We know that countries are just extended land masses. Taking a plane from Paris to China the change would seem strongly marked, but if we were to walk from Paris to China, would we be as conscious of the gradual changes in natural landscape? Thinking further about it, what we call the seasons, too, shift gradually. If we weren’t told about winter, spring, summer and fall, if we didn’t have our rituals of vacations, holidays and clothing sales to mark them off, how we would experience the cycle? And within our lives the same process of differentiation holds true through childhood, adolescence, adulthood and old age. I don’t know when it was exactly that I noticed that I was no longer a “spring chicken,” but it wasn’t a sudden process.

We apply the same thinking to history. This results in the Stone Age, the New Stone Age, the Bronze Age, the Iron Age, the Classical Age, the Industrial Revolution, up to the current period, which I’ll dub the Technological Dark Ages. The successive changes in tools and techniques define what we imagine as a series of categorical before and afters.

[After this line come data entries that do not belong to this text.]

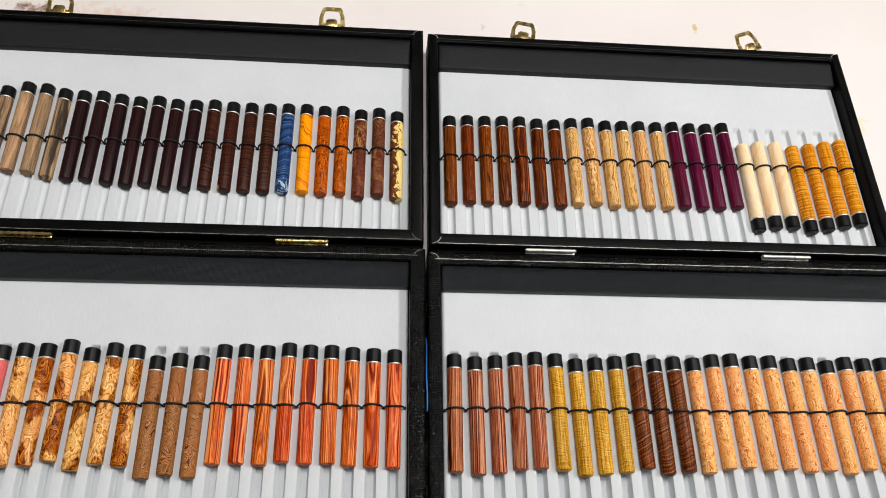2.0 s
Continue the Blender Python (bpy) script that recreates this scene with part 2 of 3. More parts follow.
def lathe(profile, steps=28):
    """Revolve (radius, y) pairs round the y axis."""
    verts, faces, n = [], [], len(profile)
    for r, y in profile:
        for s in range(steps):
            a = 2 * math.pi * s / steps
            verts.append((r * math.cos(a), y, r * math.sin(a)))
    for i in range(n - 1):
        for s in range(steps):
            t = (s + 1) % steps
            faces.append((i * steps + s, i * steps + t, (i + 1) * steps + t, (i + 1) * steps + s))
    for i, r in ((0, profile[0][0]), (n - 1, profile[-1][0])):
        if r > 1e-6:
            faces.append(tuple(i * steps + s for s in range(steps)))
    return mesh_bm(verts, faces)


def block(x0, x1, y0, y1, z0, z1, bevel=0.0, segments=2):
    bm = bmesh.new()
    bmesh.ops.create_cube(bm, size=1.0)
    for v in bm.verts:
        v.co = Vector((x0 if v.co.x < 0 else x1, y0 if v.co.y < 0 else y1, z0 if v.co.z < 0 else z1))
    if bevel:
        bmesh.ops.bevel(bm, geom=list(bm.edges), offset=bevel, segments=segments, affect="EDGES", profile=0.5)
    for f in bm.faces:
        f.smooth = bevel > 0
    return bm


def tube(points, radius, steps=8, closed=False):
    """A round bar along a line of points."""
    pts = [Vector(p) for p in points]
    n = len(pts)
    verts, faces = [], []
    for i, p in enumerate(pts):
        a = pts[(i - 1) % n] if (closed or i) else p
        b = pts[(i + 1) % n] if (closed or i < n - 1) else p
        d = (b - a).normalized()
        side = d.cross(Vector((0, 0, 1)))
        side = side.normalized() if side.length > 1e-4 else Vector((1, 0, 0))
        up = side.cross(d)
        for s in range(steps):
            w = 2 * math.pi * s / steps
            verts.append(p + radius * (math.cos(w) * side + math.sin(w) * up))
    for i in range(n if closed else n - 1):
        j = (i + 1) % n
        for s in range(steps):
            t = (s + 1) % steps
            faces.append((i * steps + s, i * steps + t, j * steps + t, j * steps + s))
    if not closed:
        faces += [tuple(range(steps)), tuple((n - 1) * steps + s for s in range(steps))]
    return mesh_bm(verts, faces)


def outline_solid(outline, z0, z1, bevel=0.0, segments=2):
    """A flat shape in x and y, given thickness and rounded edges."""
    n = len(outline)
    verts = [(x, y, z0) for x, y in outline] + [(x, y, z1) for x, y in outline]
    faces = [tuple(range(n)), tuple(range(n, 2 * n))] + [(i, (i + 1) % n, n + (i + 1) % n, n + i) for i in range(n)]
    bm = mesh_bm(verts, faces)
    if bevel:
        edges = [e for e in bm.edges if abs(e.verts[0].co.z - e.verts[1].co.z) < 1e-7]
        bmesh.ops.bevel(bm, geom=edges, offset=bevel, segments=segments, affect="EDGES", profile=0.5)
    for f in bm.faces:
        f.smooth = True
    return bm


def framed(outer, inner, z0, z1):
    """A flat ring between two outlines of equal count."""
    n = len(outer)
    verts = [(x, y, z) for z in (z0, z1) for ring in (outer, inner) for x, y in ring]
    faces = []
    for i in range(n):
        j = (i + 1) % n
        faces += [(i, j, n + j, n + i), (2 * n + i, 2 * n + j, 3 * n + j, 3 * n + i), (i, j, 2 * n + j, 2 * n + i), (n + i, n + j, 3 * n + j, 3 * n + i)]
    bm = mesh_bm(verts, faces, False)
    bmesh.ops.bevel(bm, geom=list(bm.edges), offset=0.0003, segments=1, affect="EDGES")
    return bm


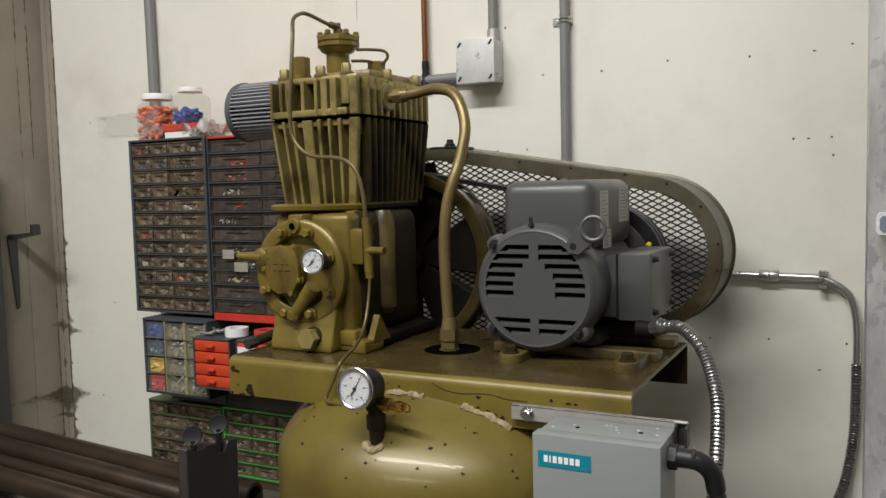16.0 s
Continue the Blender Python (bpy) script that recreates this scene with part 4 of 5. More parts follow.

The same holds true hold true for art and culture. The move from cave painting to plaster mixed with pigments to egg tempera, oil painting, acrylic, mixed media, etc. One technique leads to the next in an evolution towards perfection until finally we arrive at Andy Warhol and Jeff Koons.

One could argue these divisions allow us to function, move around and picture reality. However, I wonder if the historical periods, like imperceptibly shifting landscapes, are seen as categorically distinct from each other because we weren’t alive to experience what would’ve been a series of gradual changes. The problem with departmentalized reasoning is that, just as dissection implies the absence of life and vitality, when we abstract technical, artistic and social changes from the fluid reality of existence we create a false picture of life.

“We are the fools of Time and Terror” wrote Lord Byon in his dramatic poem “Manfred.” And it’s true, our awareness of time and of our limited lifespan reigns over us and conditions our approach to existence. Perhaps this is the reason that we place ourselves into the center, creating a world of oceans, countries, seasons, historical periods, and progress. We separate ourselves from the past, nature and our own experience to exist in a world of our own making.

In his essay “Kafka and His Precursors,” Jorge Luis Borges remarks that Kafka’s writing informs our reading of earlier literary works. He cites a series of texts dating back to antiquity to demonstrate how their themes and situations share the same concerns as those found in Kafka. In this essay, Borges makes the claim that every great writer creates his own precursors, meaning we read them differently. Borges shows that work of Kafka, in providing an optic on works that mirror but predate his own, reveals and clarifies the presence of one of the eternal concerns of the human soul, that which we now call the Kafkaesque.

Borges paradoxically erases the time element from history. He creates a new optic concerning the relationship of the “past” to the “present” and by proxy, all random divisions which separate us from time and space. He reveals a labyrinthine complex of definition and redefinition, a timeless movement back and forth to abolish our received notions of history and culture. Everything becomes relevant to the Now of our lives. He implies that the separation of style, period, local culture, indeed of all the elements by which we temporally separate ourselves are incidental to a larger truth: that despite outward differences in circumstance or fashion, we’re temporal participants in Eternity.